Joannes Chrysotomus Wolfgangus Theophilus Mozart was born in Saltzbourg Bavaria on January 17, 1756. When he was eight years old, Mozart met an English lawyer named Daines Barrington, and performed a five-part musical composition he was seeing for the first time. Barrington compared the impressiveness of Mozart’s achievement to that of an eight year old being seven feet tall.
When Barrington met Mozart he brought a new composition to test the boys genius, writing,
“My intention in carrying with me this manuscript composition, was to have an irrefragable proof of his abilities as a player at sight, it being absolutely impossible that he could have ever seen the music before. The score was no sooner put upon his desk, than he began to play the symphony in a most masterly manner, as well as in the time and style which corresponded with the intention of the composer. I mention this circumstance, because the greatest masters often fail in these particulars on the first trial.”
The symphony ended, he took the upper part, leaving the under one to his father. His voice, in the tone of it, was thin and infantine, but nothing could exceed the masterly manner in which he sung. His father, who took the under part in this duet, was once or twice out, though the passages were not more difficult than those in the upper one; on which occasions the son looked back with some anger, pointing out to him some mistakes, and setting him right.

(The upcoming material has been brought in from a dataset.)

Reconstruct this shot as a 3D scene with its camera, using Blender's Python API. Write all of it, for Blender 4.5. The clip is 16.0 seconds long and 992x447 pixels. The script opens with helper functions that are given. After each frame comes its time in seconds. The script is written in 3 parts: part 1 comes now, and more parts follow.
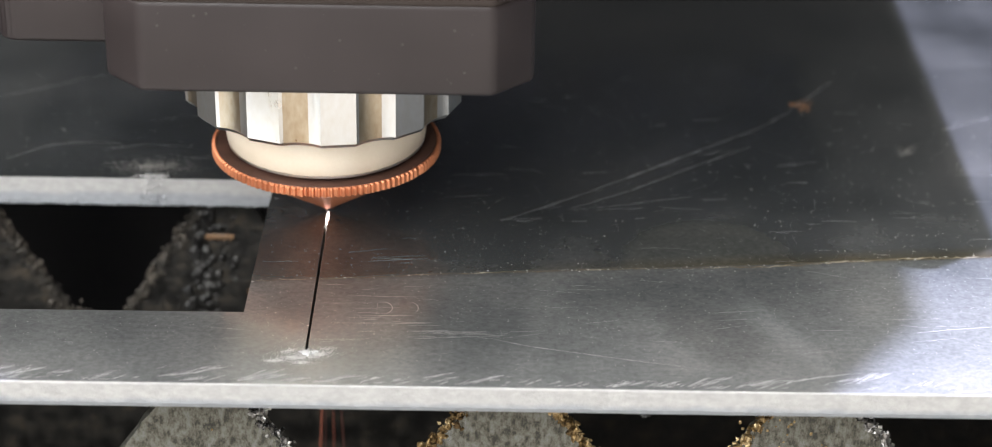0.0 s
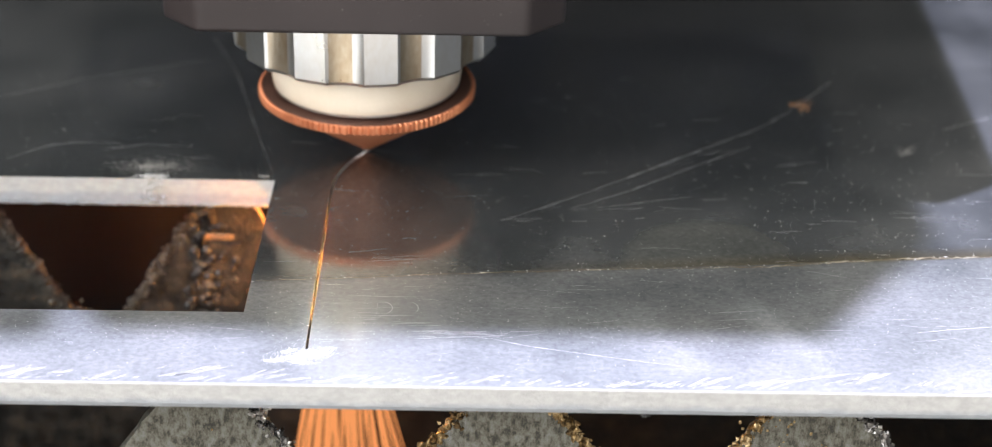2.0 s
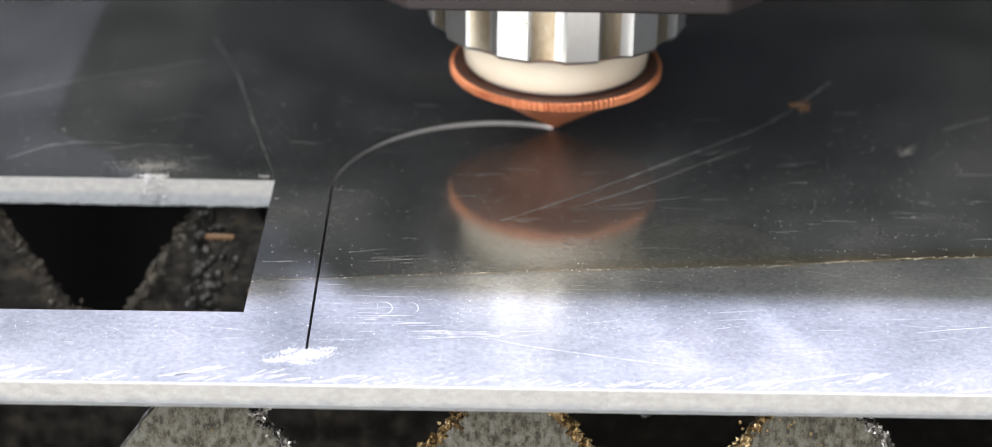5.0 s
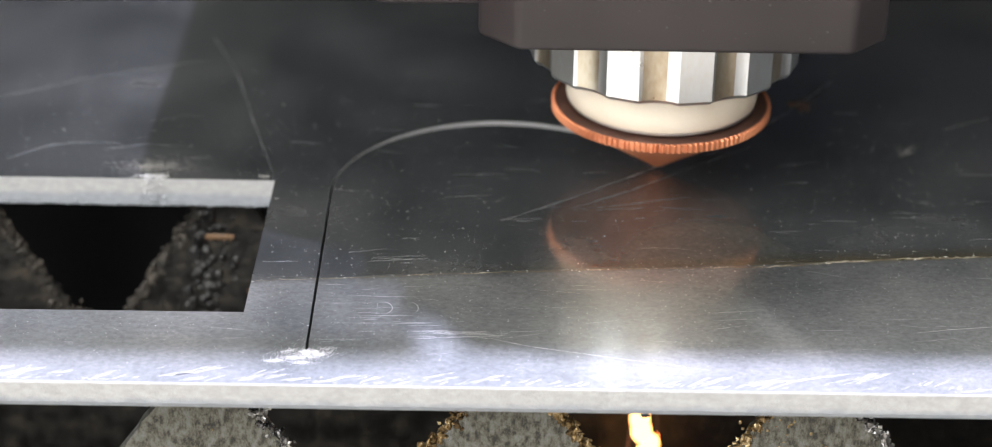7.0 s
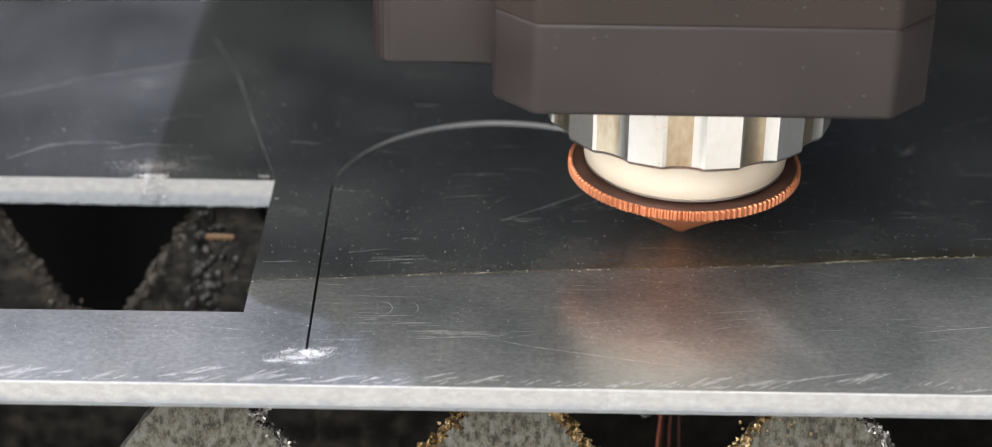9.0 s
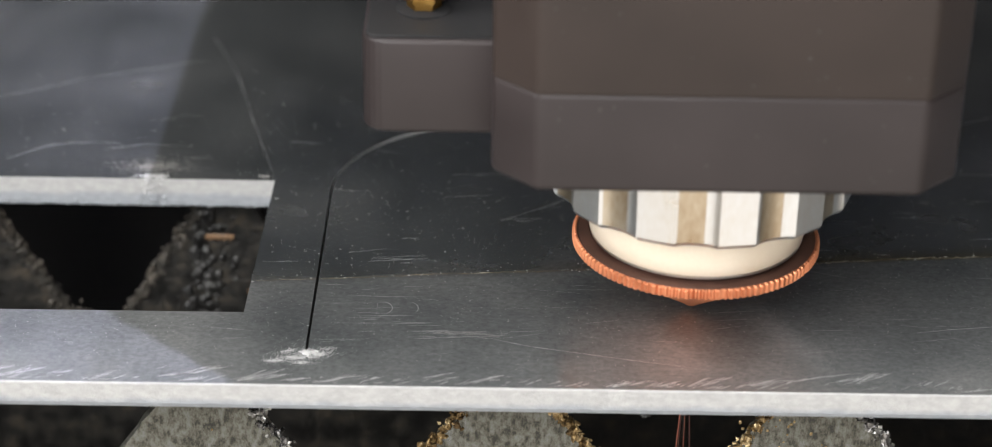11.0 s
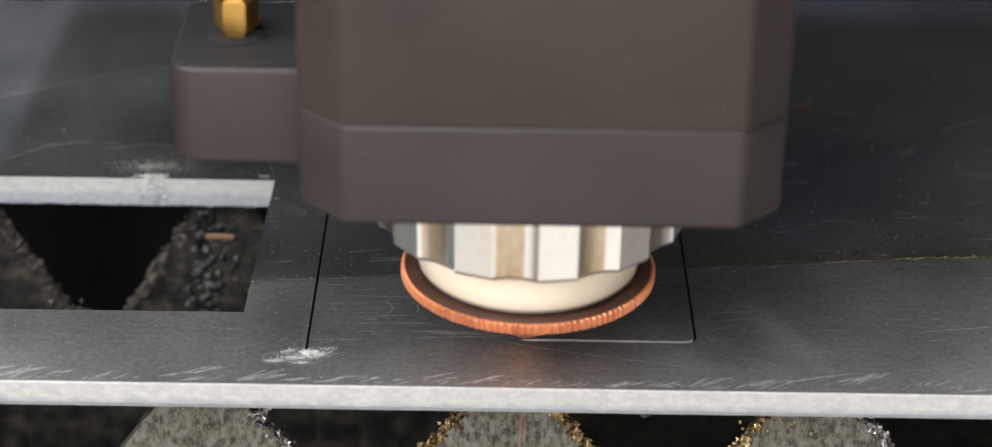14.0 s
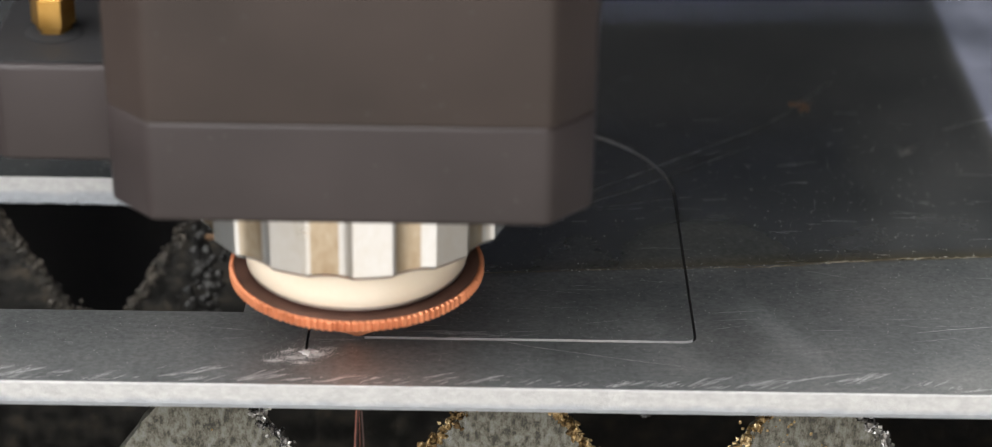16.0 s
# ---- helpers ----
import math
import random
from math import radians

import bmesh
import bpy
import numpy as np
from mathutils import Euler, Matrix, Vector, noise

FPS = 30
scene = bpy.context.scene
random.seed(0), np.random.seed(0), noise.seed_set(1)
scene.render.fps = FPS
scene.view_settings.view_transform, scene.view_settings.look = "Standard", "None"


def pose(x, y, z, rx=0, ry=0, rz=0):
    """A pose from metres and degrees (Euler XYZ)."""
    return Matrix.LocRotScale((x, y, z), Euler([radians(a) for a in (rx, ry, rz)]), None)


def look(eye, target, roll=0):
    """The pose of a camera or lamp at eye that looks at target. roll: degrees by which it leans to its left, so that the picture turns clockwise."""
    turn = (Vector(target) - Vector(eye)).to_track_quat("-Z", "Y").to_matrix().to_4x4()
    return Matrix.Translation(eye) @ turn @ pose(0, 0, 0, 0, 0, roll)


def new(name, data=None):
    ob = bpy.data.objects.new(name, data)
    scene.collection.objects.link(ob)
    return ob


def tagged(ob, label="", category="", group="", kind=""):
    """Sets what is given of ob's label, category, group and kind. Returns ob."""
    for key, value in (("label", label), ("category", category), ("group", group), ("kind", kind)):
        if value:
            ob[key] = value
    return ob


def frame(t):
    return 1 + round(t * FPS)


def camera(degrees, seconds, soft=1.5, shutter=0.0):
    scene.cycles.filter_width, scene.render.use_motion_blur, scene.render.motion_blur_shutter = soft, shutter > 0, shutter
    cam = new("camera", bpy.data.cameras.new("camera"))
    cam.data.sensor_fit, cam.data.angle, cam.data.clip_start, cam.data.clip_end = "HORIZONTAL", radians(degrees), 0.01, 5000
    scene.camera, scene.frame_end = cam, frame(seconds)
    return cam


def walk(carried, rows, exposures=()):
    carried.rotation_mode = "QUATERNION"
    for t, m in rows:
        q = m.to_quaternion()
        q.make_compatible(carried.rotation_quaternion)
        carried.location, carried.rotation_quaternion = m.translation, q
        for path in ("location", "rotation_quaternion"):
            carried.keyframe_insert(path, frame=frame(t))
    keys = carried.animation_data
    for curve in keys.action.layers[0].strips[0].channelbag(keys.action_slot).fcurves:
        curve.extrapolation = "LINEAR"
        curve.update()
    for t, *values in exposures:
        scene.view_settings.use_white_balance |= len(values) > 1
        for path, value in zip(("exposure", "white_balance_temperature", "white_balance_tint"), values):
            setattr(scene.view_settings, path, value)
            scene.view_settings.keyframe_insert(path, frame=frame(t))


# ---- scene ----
cam = camera(25.10, 16.0, soft=1.0, shutter=0.6)
EYE = Vector((0, 0, 0.1444))
AIM = EYE + Vector((0.00267 * 0.8877, 0.8877, -0.4604))
cam.data.dof.use_dof, cam.data.dof.focus_distance, cam.data.dof.aperture_fstop = True, 0.292, 18.0
walk(cam, [(0, look(EYE, AIM, 0.97)), (16, look(EYE, AIM, 0.97))])

# ---- light: a cool hall lamp high behind the machine, added fills behind and on the near side, dim hall ----
world = bpy.data.worlds.new("hall")
scene.world = world
world.use_nodes = True
wn, wl = world.node_tree.nodes, world.node_tree.links
wbg = wn["Background"]
wtc = wn.new("ShaderNodeTexCoord")
wsep = wn.new("ShaderNodeSeparateXYZ")
wramp = wn.new("ShaderNodeValToRGB")
wl.new(wtc.outputs["Generated"], wsep.inputs[0])
wmap = wn.new("ShaderNodeMapRange")
wmap.inputs["From Min"].default_value, wmap.inputs["From Max"].default_value = -1, 1
wl.new(wsep.outputs["Z"], wmap.inputs["Value"])
wl.new(wmap.outputs["Result"], wramp.inputs["Fac"])
wramp.color_ramp.elements[0].position, wramp.color_ramp.elements[0].color = 0.30, (1.3, 1.17, 1.0, 1)
wramp.color_ramp.elements[1].position, wramp.color_ramp.elements[1].color = 0.78, (0.58, 0.595, 0.61, 1)
wmid = wramp.color_ramp.elements.new(0.47)
wmid.color = (0.10, 0.095, 0.09, 1)
wl.new(wramp.outputs["Color"], wbg.inputs["Color"])
wbg.inputs["Strength"].default_value = 0.4


def area_lamp(name, eye, target, size, power, color, shape="DISK", size_y=None):
    data = bpy.data.lights.new(name, "AREA")
    data.shape, data.size, data.energy, data.color = shape, size, power, color
    if size_y:
        data.size_y = size_y
    ob = new(name, data)
    ob.matrix_world = look(eye, target)
    return ob


# cool floodlight high behind the bed, and a weaker lamp of the same colour lower behind it
area_lamp("hall_floodlight", (0.0, 0.27 + 3.0 * math.cos(radians(66)), 3.0 * math.sin(radians(66))), (0, 0.27, 0), 0.06, 285, (0.66, 0.69, 1.0))
area_lamp("far_hall_lamp", (0.0, 0.27 + 3.0 * math.cos(radians(35)), 3.0 * math.sin(radians(35))), (0, 0.27, 0), 0.15, 7.0, (0.66, 0.70, 1.0))
# long pale fill added in the same quarter, to brighten the plate's near part softly
area_lamp("rear_soft_fill", (0.0, 0.27 + 3.0 * math.cos(radians(66)), 0.1 + 3.0 * math.sin(radians(66))), (0, 0.27, 0), 0.25, 95, (1.0, 0.96, 0.92), "RECTANGLE", 1.3)
# two broad fills added for unseen near-side light, one low and one over it
area_lamp("near_low_fill", (0.12, -0.9, -0.40), (0, 0.27, 0.0), 2.6, 15.0, (1.0, 0.96, 0.92), "RECTANGLE", 1.5)
area_lamp("near_high_fill", (-0.85, -0.85, 1.30), (0, 0.25, 0), 2.4, 132, (0.98, 0.985, 0.99), "RECTANGLE", 1.8)

# ---- helpers ----
MM = 0.001


def ramp_node(nt, stops):
    n = nt.nodes.new("ShaderNodeValToRGB")
    e = n.color_ramp.elements
    while len(e) < len(stops):
        e.new(0.5)
    for el, (p, c) in zip(e, stops):
        el.position, el.color = p, (*c, 1)
    return n


def material(name, stops, rough=(0.4, 0.6), metallic=0.0, scale=400.0, fine=3000.0, bump=0.1, bump_mm=0.1, stretch=(1, 1, 1), detail=6.0):
    """Two scales of noise drive colour, gloss and relief. Scales are per metre."""
    m = bpy.data.materials.new(name)
    m.use_nodes = True
    nt = m.node_tree
    n, l = nt.nodes, nt.links
    b = n["Principled BSDF"]
    tc = n.new("ShaderNodeTexCoord")
    mp = n.new("ShaderNodeMapping")
    mp.inputs["Scale"].default_value = stretch
    l.new(tc.outputs["Object"], mp.inputs["Vector"])
    big, small = n.new("ShaderNodeTexNoise"), n.new("ShaderNodeTexNoise")
    for t, s in ((big, scale), (small, fine)):
        t.inputs["Scale"].default_value, t.inputs["Detail"].default_value = s, detail
        l.new(mp.outputs["Vector"], t.inputs["Vector"])
    mix = n.new("ShaderNodeMath")
    mix.operation = "MULTIPLY_ADD"
    mix.inputs[1].default_value, mix.inputs[2].default_value = 0.35, -0.175
    l.new(small.outputs["Fac"], mix.inputs[0])
    add = n.new("ShaderNodeMath")
    l.new(big.outputs["Fac"], add.inputs[0])
    l.new(mix.outputs[0], add.inputs[1])
    r = ramp_node(nt, stops)
    l.new(add.outputs[0], r.inputs["Fac"])
    l.new(r.outputs["Color"], b.inputs["Base Color"])
    mr = n.new("ShaderNodeMapRange")
    mr.inputs["From Min"].default_value, mr.inputs["From Max"].default_value = 0.3, 0.7
    mr.inputs["To Min"].default_value, mr.inputs["To Max"].default_value = rough
    l.new(add.outputs[0], mr.inputs["Value"])
    l.new(mr.outputs["Result"], b.inputs["Roughness"])
    b.inputs["Metallic"].default_value = metallic
    if bump:
        bp = n.new("ShaderNodeBump")
        bp.inputs["Strength"].default_value, bp.inputs["Distance"].default_value = bump, bump_mm * MM
        l.new(small.outputs["Fac"], bp.inputs["Height"])
        l.new(bp.outputs["Normal"], b.inputs["Normal"])
    return m


def glow(name, color, strength):
    m = bpy.data.materials.new(name)
    m.use_nodes = True
    b = m.node_tree.nodes["Principled BSDF"]
    b.inputs["Base Color"].default_value = (0.02, 0.02, 0.02, 1)
    b.inputs["Emission Color"].default_value, b.inputs["Emission Strength"].default_value = (*color, 1), strength
    return m


def finish(bm, mat, name, smooth=None):
    bmesh.ops.recalc_face_normals(bm, faces=bm.faces)
    me = bpy.data.meshes.new(name)
    for v in bm.verts:
        v.co *= MM
    if smooth is not None:
        for f in bm.faces:
            f.smooth = True
        for e in bm.edges:
            e.smooth = len(e.link_faces) == 2 and e.calc_face_angle(0) < radians(smooth)
    bm.to_mesh(me)
    bm.free()
    me.materials.append(mat)
    return me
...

He not only however did complete justice to the duet, by singing his own part in the truest taste, and with the greatest precision: he also threw in the accompaniments of the two violins, wherever they were most necessary, and produced the best effects. It is well known that none but the most capital musicians are capable of accompanying in this superior style.”
He recalls the full encounter in a letter to Mathew Maty of The Royal Society.